Extract the lines from the start through the line that holds "nt.links.new(uphill.outputs[0], shifted.inputs[1])", both included, omitting all images.
## Start Available records
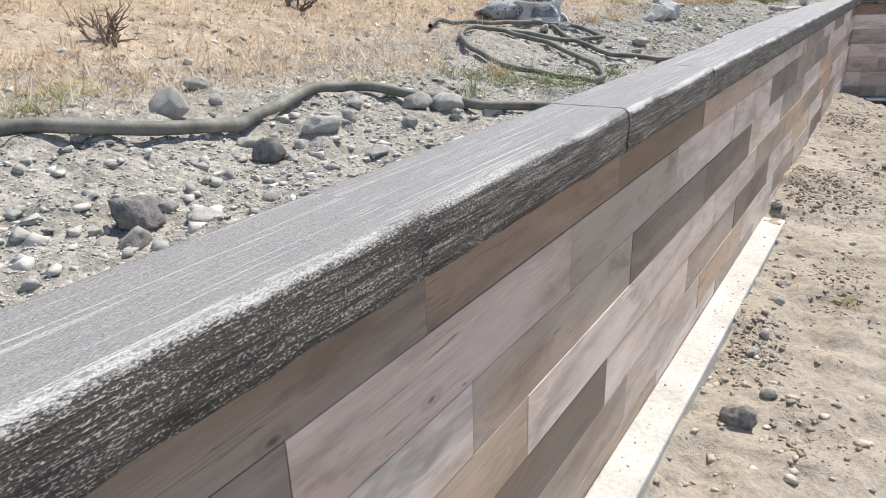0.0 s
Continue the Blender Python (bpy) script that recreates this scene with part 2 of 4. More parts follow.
def ground_material():
    """Pale trodden silt below, grey stony fill behind the wall, and straw litter farther up the slope."""
    m, nt, b = shader("pale_dry_soil", 0.95, 0.12)
    v = coords(nt)
    big, med, small = noise_tex(nt, v, 1.1, 5), noise_tex(nt, v, 9, 6, 0.6), noise_tex(nt, v, 75, 4, 0.7)
    sand = ramp(nt, big, [(0.3, (0.37, 0.325, 0.265)), (0.7, (0.475, 0.425, 0.36))])
    grit = ramp(nt, med, [(0.3, (0.32, 0.3, 0.262)), (0.7, (0.45, 0.425, 0.38))])
    straw = ramp(nt, med, [(0.3, (0.4, 0.31, 0.23)), (0.7, (0.57, 0.47, 0.365))])
    sep = nt.nodes.new("ShaderNodeSeparateXYZ")
    nt.links.new(v, sep.inputs[0])

    uphill = nt.nodes.new("ShaderNodeMapRange")
    uphill.inputs[1].default_value, uphill.inputs[2].default_value, uphill.inputs[4].default_value = 8.5, 13.0, -0.75
    nt.links.new(sep.outputs[1], uphill.inputs[0])
    shifted = nt.nodes.new("ShaderNodeMath")
    nt.links.new(sep.outputs[0], shifted.inputs[0])
    nt.links.new(uphill.outputs[0], shifted.inputs[1])

    def zone(axis, scale, off, wobble):
        """0 to 1 across a border that a slow noise makes uneven."""
        k = nt.nodes.new("ShaderNodeMath")
        k.operation, k.inputs[1].default_value, k.inputs[2].default_value = "MULTIPLY_ADD", scale, off
        nt.links.new(shifted.outputs[0] if axis == 0 else sep.outputs[axis], k.inputs[0])
        k2 = nt.nodes.new("ShaderNodeMath")
        k2.operation, k2.inputs[1].default_value = "MULTIPLY_ADD", wobble
        nt.links.new(med, k2.inputs[0])
        nt.links.new(k.outputs[0], k2.inputs[2])
        k2.use_clamp = True
        return k2.outputs[0]
    up_zone = zone(2, 4.0, -3.4, 0.2)
    chips = node(nt, "TexVoronoi", Scale=62.0)
    nt.links.new(v, chips.inputs["Vector"])
    crumbs = node(nt, "TexVoronoi", Scale=170.0)
    nt.links.new(v, crumbs.inputs["Vector"])
    tone = nt.nodes.new("ShaderNodeSeparateColor")
    nt.links.new(chips.outputs["Color"], tone.inputs[0])
    tone2 = nt.nodes.new("ShaderNodeSeparateColor")
    nt.links.new(crumbs.outputs["Color"], tone2.inputs[0])
    grit = mix(nt, 0.6, grit, ramp(nt, tone.outputs[0], [(0.0, (0.66,)), (0.5, (1.0,)), (1.0, (1.2,))]), "MULTIPLY")
    grit = mix(nt, 0.7, grit, ramp(nt, tone2.outputs[0], [(0.0, (0.6,)), (0.6, (1.0,)), (1.0, (1.25,))]), "MULTIPLY")
    sandier = nt.nodes.new("ShaderNodeMapRange")
    sandier.inputs[1].default_value, sandier.inputs[2].default_value, sandier.inputs[4].default_value = 5.6, 7.6, 0.4
    nt.links.new(sep.outputs[1], sandier.inputs[0])
    bedding = nt.nodes.new("ShaderNodeMapRange")
    bedding.inputs[1].default_value, bedding.inputs[2].default_value, bedding.inputs[3].default_value, bedding.inputs[4].default_value = 9.3, 10.6, 1.0, 0.8
    nt.links.new(sep.outputs[1], bedding.inputs[0])
    grit = mix(nt, mix(nt, 1.0, sandier.outputs[0], bedding.outputs[0], "MULTIPLY"), grit, sand)
    silt = ramp(nt, med, [(0.3, (0.24, 0.222, 0.188)), (0.7, (0.35, 0.325, 0.28))])
    bed_zone = nt.nodes.new("ShaderNodeMapRange")
    bed_zone.inputs[1].default_value, bed_zone.inputs[2].default_value = 9.7, 10.4
    nt.links.new(sep.outputs[1], bed_zone.inputs[0])
    grit = mix(nt, bed_zone.outputs[0], grit, silt)
    c = mix(nt, up_zone, sand, grit)
    c = mix(nt, zone(0, -2.2, -4.3, 1.5), c, straw)
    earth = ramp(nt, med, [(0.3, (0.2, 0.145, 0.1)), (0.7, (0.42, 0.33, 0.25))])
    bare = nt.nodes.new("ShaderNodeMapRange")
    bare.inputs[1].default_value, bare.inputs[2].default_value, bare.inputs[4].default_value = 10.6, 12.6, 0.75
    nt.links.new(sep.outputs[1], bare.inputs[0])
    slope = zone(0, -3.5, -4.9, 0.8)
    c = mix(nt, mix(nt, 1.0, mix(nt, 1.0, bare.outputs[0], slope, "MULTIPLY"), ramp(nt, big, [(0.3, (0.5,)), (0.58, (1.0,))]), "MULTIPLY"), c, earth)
    beyond = nt.nodes.new("ShaderNodeMapRange")
    beyond.inputs[1].default_value, beyond.inputs[2].default_value, beyond.inputs[4].default_value = 28.3, 29.2, 0.9
    nt.links.new(sep.outputs[1], beyond.inputs[0])
    scrub = ramp(nt, big, [(0.35, (0.16, 0.15, 0.085)), (0.65, (0.36, 0.3, 0.19))])
    c = mix(nt, beyond.outputs[0], c, scrub)
    grain = noise_tex(nt, v, 28, 6, 0.7)
    c = mix(nt, 0.6, c, ramp(nt, grain, [(0.33, (0.62,)), (0.5, (1.0,)), (0.7, (1.12,))]), "MULTIPLY")
    c = mix(nt, 0.55, c, ramp(nt, small, [(0.3, (0.6,)), (0.65, (1.1,))]), "MULTIPLY")
    nt.links.new(c, b.inputs["Base Color"])
    bump(nt, b, med, 0.6, 0.03)
    bump(nt, b, grain, 0.7, 0.012)
    bump(nt, b, small, 0.6, 0.006)
    bump(nt, b, chips.outputs["Distance"], -0.7, 0.012)
    return m


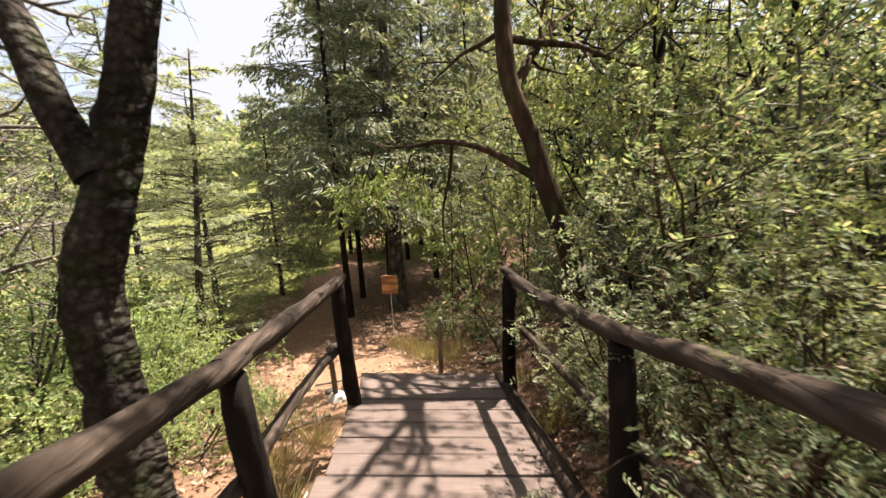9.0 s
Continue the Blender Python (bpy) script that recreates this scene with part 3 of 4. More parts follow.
bare_tree(51, [(-0.84, 3.66, -0.7), (-0.9, 3.64, 0.38), (-0.9, 3.64, 0.95), (-0.86, 3.66, 1.25), (-0.77, 3.7, 1.6), (-0.72, 3.72, 2.2), (-0.78, 3.7, 2.8), (-0.95, 3.8, 3.6), (-0.9, 3.9, 5.2)], 0.07,
          "dark nearly leafless tree close to the handrail", BARK_FLAKY, 0.38, 14, 1.2,
          [([(-0.8, 3.68, 1.6), (-0.66, 3.74, 1.8), (-0.55, 3.8, 2.3), (-0.3, 3.9, 2.8)], 0.035, 0.012, 6)], 0.05)
bare_tree(52, [(-0.97, 3.72, -0.75), (-1.08, 3.7, 0.0), (-1.16, 3.68, 0.55), (-1.22, 3.66, 0.98), (-1.35, 3.7, 1.5), (-1.3, 3.75, 2.2), (-1.5, 3.8, 3.2)], 0.05,
          "thin leaning bare tree with pale twigs", BARK_FLAKY, 0.4, 12, 1.0)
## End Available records
◆ Correct result ◆
0.0 s
Continue the Blender Python (bpy) script that recreates this scene with part 2 of 4. More parts follow.
def ground_material():
    """Pale trodden silt below, grey stony fill behind the wall, and straw litter farther up the slope."""
    m, nt, b = shader("pale_dry_soil", 0.95, 0.12)
    v = coords(nt)
    big, med, small = noise_tex(nt, v, 1.1, 5), noise_tex(nt, v, 9, 6, 0.6), noise_tex(nt, v, 75, 4, 0.7)
    sand = ramp(nt, big, [(0.3, (0.37, 0.325, 0.265)), (0.7, (0.475, 0.425, 0.36))])
    grit = ramp(nt, med, [(0.3, (0.32, 0.3, 0.262)), (0.7, (0.45, 0.425, 0.38))])
    straw = ramp(nt, med, [(0.3, (0.4, 0.31, 0.23)), (0.7, (0.57, 0.47, 0.365))])
    sep = nt.nodes.new("ShaderNodeSeparateXYZ")
    nt.links.new(v, sep.inputs[0])

    uphill = nt.nodes.new("ShaderNodeMapRange")
    uphill.inputs[1].default_value, uphill.inputs[2].default_value, uphill.inputs[4].default_value = 8.5, 13.0, -0.75
    nt.links.new(sep.outputs[1], uphill.inputs[0])
    shifted = nt.nodes.new("ShaderNodeMath")
    nt.links.new(sep.outputs[0], shifted.inputs[0])
    nt.links.new(uphill.outputs[0], shifted.inputs[1])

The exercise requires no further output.